▶ Stated task:
Quote all lines below exactly. Images stay out.

+++++

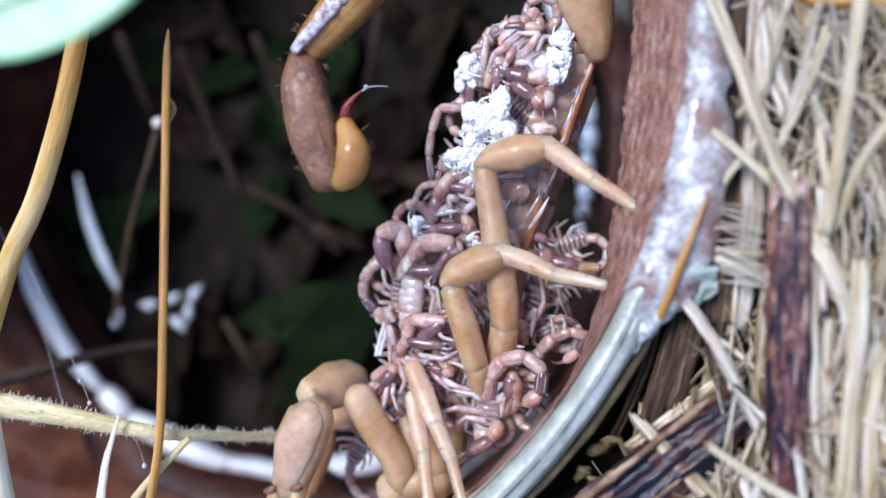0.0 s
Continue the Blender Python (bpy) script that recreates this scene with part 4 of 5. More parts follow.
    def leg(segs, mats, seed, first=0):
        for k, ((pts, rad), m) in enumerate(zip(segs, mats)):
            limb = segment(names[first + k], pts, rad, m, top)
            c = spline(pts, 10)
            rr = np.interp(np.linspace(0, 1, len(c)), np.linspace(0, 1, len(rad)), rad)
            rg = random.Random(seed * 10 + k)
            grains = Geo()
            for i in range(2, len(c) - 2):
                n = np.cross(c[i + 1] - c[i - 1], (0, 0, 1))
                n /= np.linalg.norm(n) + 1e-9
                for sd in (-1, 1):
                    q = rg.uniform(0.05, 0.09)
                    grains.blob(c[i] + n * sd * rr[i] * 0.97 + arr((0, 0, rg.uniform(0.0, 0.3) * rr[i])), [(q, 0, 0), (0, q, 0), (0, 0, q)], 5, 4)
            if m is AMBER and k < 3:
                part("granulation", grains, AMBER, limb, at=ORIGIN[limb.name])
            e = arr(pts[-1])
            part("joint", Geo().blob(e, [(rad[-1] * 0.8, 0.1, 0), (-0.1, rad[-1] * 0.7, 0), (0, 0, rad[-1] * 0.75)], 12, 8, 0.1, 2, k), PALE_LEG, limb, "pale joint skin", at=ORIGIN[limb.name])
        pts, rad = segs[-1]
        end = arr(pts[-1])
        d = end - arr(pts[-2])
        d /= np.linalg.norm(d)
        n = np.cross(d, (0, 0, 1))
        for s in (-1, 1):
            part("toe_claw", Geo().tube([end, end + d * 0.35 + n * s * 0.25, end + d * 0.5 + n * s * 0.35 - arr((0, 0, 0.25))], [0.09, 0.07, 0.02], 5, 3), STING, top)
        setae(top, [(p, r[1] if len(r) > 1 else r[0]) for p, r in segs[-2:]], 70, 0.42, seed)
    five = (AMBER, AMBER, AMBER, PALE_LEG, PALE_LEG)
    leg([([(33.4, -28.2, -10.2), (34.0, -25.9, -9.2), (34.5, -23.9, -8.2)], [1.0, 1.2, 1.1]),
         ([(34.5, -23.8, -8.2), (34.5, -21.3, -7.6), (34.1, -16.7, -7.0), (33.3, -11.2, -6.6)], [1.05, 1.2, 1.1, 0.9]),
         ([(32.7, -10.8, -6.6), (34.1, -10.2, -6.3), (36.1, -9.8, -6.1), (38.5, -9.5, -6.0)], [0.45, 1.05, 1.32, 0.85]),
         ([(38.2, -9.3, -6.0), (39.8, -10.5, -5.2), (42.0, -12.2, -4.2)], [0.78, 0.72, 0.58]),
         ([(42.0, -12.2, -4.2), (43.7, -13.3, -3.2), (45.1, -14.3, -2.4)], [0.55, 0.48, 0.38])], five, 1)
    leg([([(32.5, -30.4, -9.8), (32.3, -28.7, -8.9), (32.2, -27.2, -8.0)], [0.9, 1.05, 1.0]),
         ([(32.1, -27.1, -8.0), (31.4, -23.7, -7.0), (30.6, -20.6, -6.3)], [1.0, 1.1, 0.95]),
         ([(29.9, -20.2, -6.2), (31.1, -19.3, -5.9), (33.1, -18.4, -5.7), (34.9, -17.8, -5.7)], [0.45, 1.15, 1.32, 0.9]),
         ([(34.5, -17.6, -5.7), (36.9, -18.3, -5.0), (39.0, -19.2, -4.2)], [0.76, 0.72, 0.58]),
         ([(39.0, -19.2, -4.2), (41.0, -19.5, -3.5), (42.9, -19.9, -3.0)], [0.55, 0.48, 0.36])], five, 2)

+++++

▶ The reply:
0.0 s
Continue the Blender Python (bpy) script that recreates this scene with part 4 of 5. More parts follow.
    def leg(segs, mats, seed, first=0):
        for k, ((pts, rad), m) in enumerate(zip(segs, mats)):
            limb = segment(names[first + k], pts, rad, m, top)
            c = spline(pts, 10)
            rr = np.interp(np.linspace(0, 1, len(c)), np.linspace(0, 1, len(rad)), rad)
            rg = random.Random(seed * 10 + k)
            grains = Geo()
            for i in range(2, len(c) - 2):
                n = np.cross(c[i + 1] - c[i - 1], (0, 0, 1))
                n /= np.linalg.norm(n) + 1e-9
                for sd in (-1, 1):
                    q = rg.uniform(0.05, 0.09)
                    grains.blob(c[i] + n * sd * rr[i] * 0.97 + arr((0, 0, rg.uniform(0.0, 0.3) * rr[i])), [(q, 0, 0), (0, q, 0), (0, 0, q)], 5, 4)
            if m is AMBER and k < 3:
                part("granulation", grains, AMBER, limb, at=ORIGIN[limb.name])
            e = arr(pts[-1])
            part("joint", Geo().blob(e, [(rad[-1] * 0.8, 0.1, 0), (-0.1, rad[-1] * 0.7, 0), (0, 0, rad[-1] * 0.75)], 12, 8, 0.1, 2, k), PALE_LEG, limb, "pale joint skin", at=ORIGIN[limb.name])
        pts, rad = segs[-1]
        end = arr(pts[-1])
        d = end - arr(pts[-2])
        d /= np.linalg.norm(d)
        n = np.cross(d, (0, 0, 1))
        for s in (-1, 1):
            part("toe_claw", Geo().tube([end, end + d * 0.35 + n * s * 0.25, end + d * 0.5 + n * s * 0.35 - arr((0, 0, 0.25))], [0.09, 0.07, 0.02], 5, 3), STING, top)
        setae(top, [(p, r[1] if len(r) > 1 else r[0]) for p, r in segs[-2:]], 70, 0.42, seed)
    five = (AMBER, AMBER, AMBER, PALE_LEG, PALE_LEG)
    leg([([(33.4, -28.2, -10.2), (34.0, -25.9, -9.2), (34.5, -23.9, -8.2)], [1.0, 1.2, 1.1]),
         ([(34.5, -23.8, -8.2), (34.5, -21.3, -7.6), (34.1, -16.7, -7.0), (33.3, -11.2, -6.6)], [1.05, 1.2, 1.1, 0.9]),
         ([(32.7, -10.8, -6.6), (34.1, -10.2, -6.3), (36.1, -9.8, -6.1), (38.5, -9.5, -6.0)], [0.45, 1.05, 1.32, 0.85]),
         ([(38.2, -9.3, -6.0), (39.8, -10.5, -5.2), (42.0, -12.2, -4.2)], [0.78, 0.72, 0.58]),
         ([(42.0, -12.2, -4.2), (43.7, -13.3, -3.2), (45.1, -14.3, -2.4)], [0.55, 0.48, 0.38])], five, 1)
    leg([([(32.5, -30.4, -9.8), (32.3, -28.7, -8.9), (32.2, -27.2, -8.0)], [0.9, 1.05, 1.0]),
         ([(32.1, -27.1, -8.0), (31.4, -23.7, -7.0), (30.6, -20.6, -6.3)], [1.0, 1.1, 0.95]),
         ([(29.9, -20.2, -6.2), (31.1, -19.3, -5.9), (33.1, -18.4, -5.7), (34.9, -17.8, -5.7)], [0.45, 1.15, 1.32, 0.9]),
         ([(34.5, -17.6, -5.7), (36.9, -18.3, -5.0), (39.0, -19.2, -4.2)], [0.76, 0.72, 0.58]),
         ([(39.0, -19.2, -4.2), (41.0, -19.5, -3.5), (42.9, -19.9, -3.0)], [0.55, 0.48, 0.36])], five, 2)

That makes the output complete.